At the level of one particular dynamic memory command

Missing

At the level of one particular declaration

Missing

At the level of one particular reference expression

  • Files VarRefDifferentiator

Javadoc

Notes about reverse differentiation of Pass-By-Value variables

When variables are passed-by-value, a variable v used by the called function F is indeed a new variable, holding a copy of v and vanishing at the exit of F.

=> All passed-by-value formal parameter is always passive (because not useful) and adjoint-dead (because vanishing) at the end of F.

EXCEPTION: because of the optimization described below, that identifies vb and vb0 when v is ONLY READ, we must consider that in this case usefulness of v propagates backwards across call exit (cf C:lh14).

Therefore, for every formal parameter v of function F:

  • if v is not active upon entry of F then since it is also passive on exit of F, there will be no vb parameter (there can be a vb inside F_B, but it will be local)
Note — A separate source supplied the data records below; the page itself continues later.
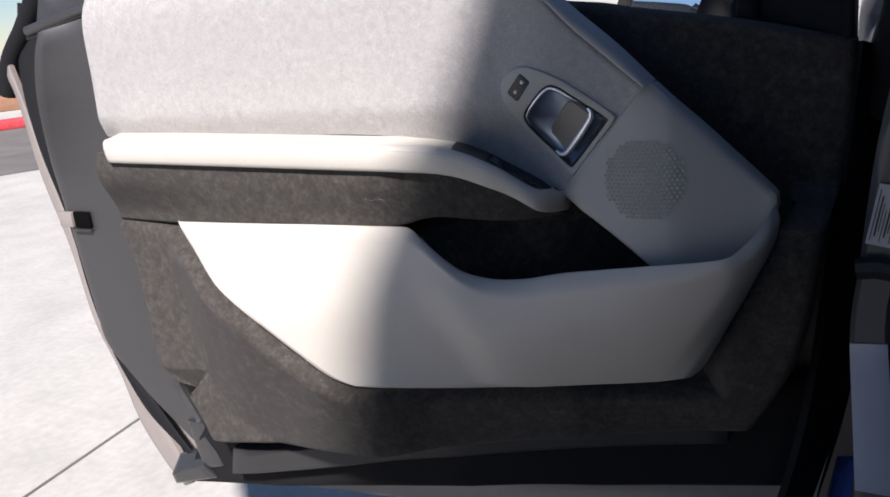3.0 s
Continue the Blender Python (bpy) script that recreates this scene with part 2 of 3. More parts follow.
# ---- ground and surroundings ----
def ground_sheet():
    bm = bmesh.new()
    n = 40
    rings = []
    for k in range(14):
        r = 0.6 * 1.9 ** k
        rings.append([V(r * math.cos(2 * math.pi * i / n), r * math.sin(2 * math.pi * i / n), 0) for i in range(n)])
    vs = [[bm.verts.new(p) for p in r] for r in rings]
    bm.faces.new(vs[0])
    for a, b in zip(vs, vs[1:]):
        for i in range(n):
            bm.faces.new((a[i], a[(i + 1) % n], b[(i + 1) % n], b[i]))
    g = part("ground", bm, CONCRETE, None, soft=False)
    tagged(g, "pale sunlit concrete paving with thin dark joints", "ground", kind="structure")
    for a, b in (((-1.58, -0.2), (-1.86, 1.75)), ((-1.86, 1.75), (-2.3, 4.6))):
        bm = bmesh.new()
        d = (Vector(b) - Vector(a)).normalized()
        s = V(-d.y, d.x, 0) * 0.006
        pts = [V(a[0], a[1], 0.003) - s, V(b[0], b[1], 0.003) - s, V(b[0], b[1], 0.003) + s, V(a[0], a[1], 0.003) + s]
        bm.faces.new([bm.verts.new(p) for p in pts])
        part("joint", bm, ASPHALT, g, "dark joint between slabs", soft=False)


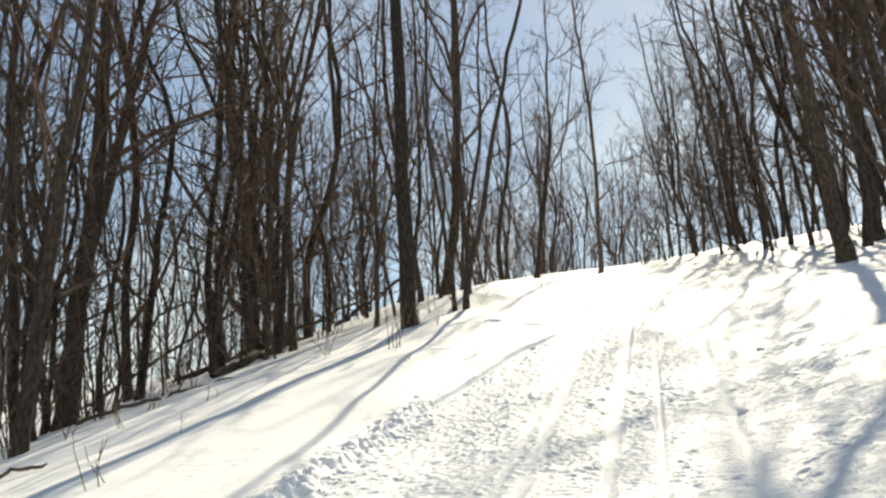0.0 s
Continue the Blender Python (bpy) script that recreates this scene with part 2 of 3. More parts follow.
def snow(x, y):
    """Height of the snow with drifts, the packed trail, its ruts, lug marks and footprints."""
    x, y = np.asarray(x, float), np.asarray(y, float)
    drift = 0.05 * fbm(x * 0.45, y * 0.3, 3, 3)
    near = step(40, 16, y) * step(-2, 1, y)
    d0, u = x - trail_edge(y), x - trail_shift(y)
    bankside = step(0.75, 1.25, u)
    z = hill(x, y) + drift * near + 0.012 * fbm(x * 2.2, y * 1.6, 9, 3) * near
    # wind-worn crust of the untouched snow, and the churned bank on the other side
    z = z + 0.0042 * fbm(x * 19, y * 17, 13, 3) * near * step(0.1, -0.1, d0)
    z = z + (0.10 * fbm(x * 1.6, y * 1.2, 15, 3) + 0.035 * fbm(x * 5.5, y * 4.5, 17, 3)) * bankside * near
    wx, wy = x + 0.022 * fbm(x * 13, y * 13, 91, 2) + 0.012 * fbm(x * 37, y * 37, 93, 1), y + 0.022 * fbm(x * 13, y * 13, 95, 2) + 0.012 * fbm(x * 37, y * 37, 97, 1)
    wob = 0.028 * fbm(x * 1.2, y * 1.9, 21, 2) + 0.034 * fbm(x * 9, y * 8, 23, 3) * step(7.2, 6.2, y) + 0.003 * fbm(x * 14, y * 12, 25, 2)
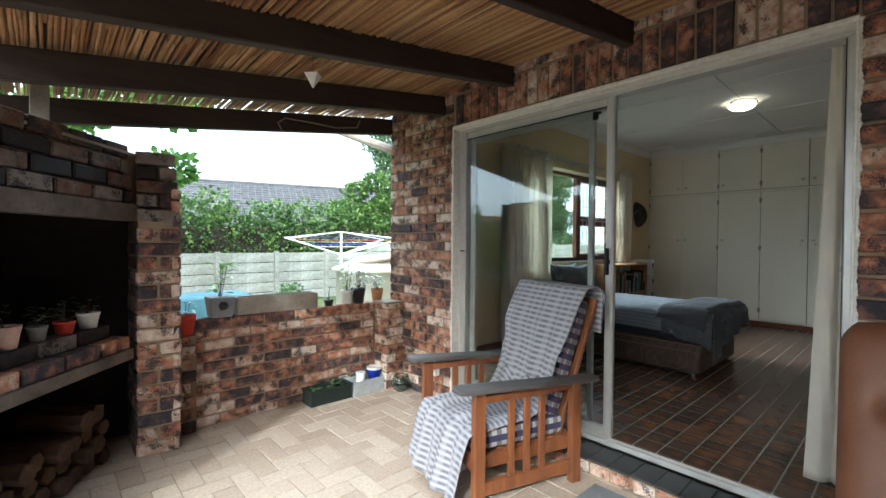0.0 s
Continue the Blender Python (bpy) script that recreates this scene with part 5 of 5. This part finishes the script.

  • else if v is ONLY READ during F and therefore vb is ONLY incremented during F_B. In this easier case, we can identify this vb in F_B with the outside vb.

    • Each call to F_B must pass a reference &vb,

    • the header of F_B expects a *vb,

    • all occurences of vb inside F_B become *vb.

  • else in the general case, we cannot identify the inside vb with the outside vb:

    • Each call to F_B must pass a reference &vb,

    • the header of F_B expects a variable we call *vb0,

    • all occurences of vb inside F_B remain accesses to a local vb (not *vb) which holds the derivative of the local copy of v inside F_B. At the end of F_B, vb is transferred into *vb0 by *vb0 += vb;.